Sanchez is turning into the complete package, just in time to grace the sport's biggest stage in Brazil.
"You use those sorts of guys, playing (console game) FIFA, and you see them in footballing headlines all over the word, so it is a little bit daunting," said Australia goalkeeper Mat Ryan, who will come up against Sanchez in Chile's opening Group B game in Cuiaba on Friday.
"I'll just have to do my best to look at the ball and not at the player to see who it is."
The 25-year-old Sanchez is the first name on the team sheet for Chile but is not held quite in such high regard at Barcelona.
He has never been a regular in his three years at Camp Nou following his move from Italian side Udinese. Even with his strike rate soaring this season, improving on league totals of 11 and eight goals in his first two years with the team, he has often been dropped to the bench for the big games.

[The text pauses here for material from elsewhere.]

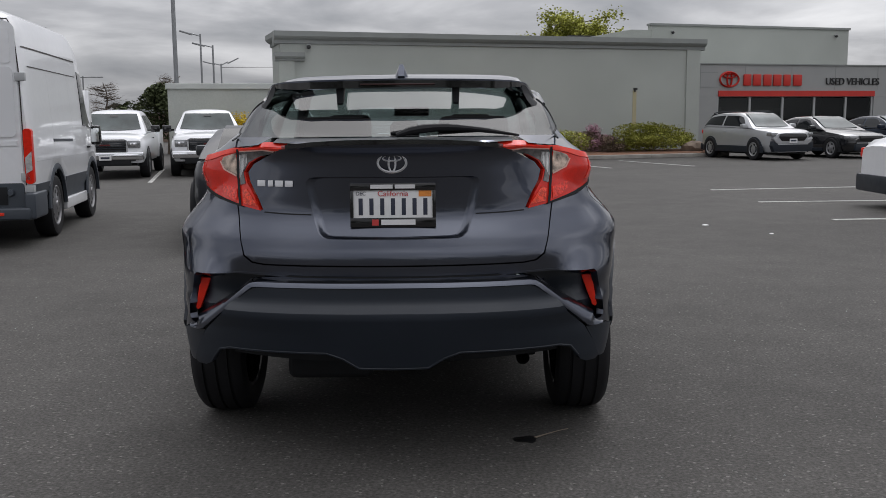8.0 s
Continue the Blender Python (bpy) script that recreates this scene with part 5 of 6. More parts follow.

For Sanchez is just starting to fulfil his potential on the international stage. Playing in a more central position in attack alongside Eduardo Vargas may have helped improve his finishing - just ask England, whose defense Sanchez tore apart in a sublime two-goal display in a friendly at Wembley Stadium in November.
"Alexis is different," Chile coach Jorge Sampaoli said through a translator on Thursday. "He can go in behind (the defense), and then he can of course go deeper and take advantage of goal-scoring opportunities.
"We need this type of player who is very nimble and is quick to break through strong defenses."
Born into a poor family, Sanchez turned to football as a form of "survival."
"I told my mother from a young age, 'Don't worry, I will become a football player and get us out of this situation,'" Sanchez said last year.
"If I had failed, I would be working 15-hour days on construction sites and still not be earning enough to live. Football saved me.", he added
That attitude is borne out in the way he plays, always full of endeavor and never giving defenders any peace.
And he doesn't forget his roots, returning to his home village of Tocopilla in northern Chile every year at Christmas time to spend time with his family and deliver gifts to children from on top of a truck.
A street in Tocopilla is named after him and there could be more honors from his homeland if Sanchez, a player at the peak of his powers, can inspire Chile to produce something special at the World Cup.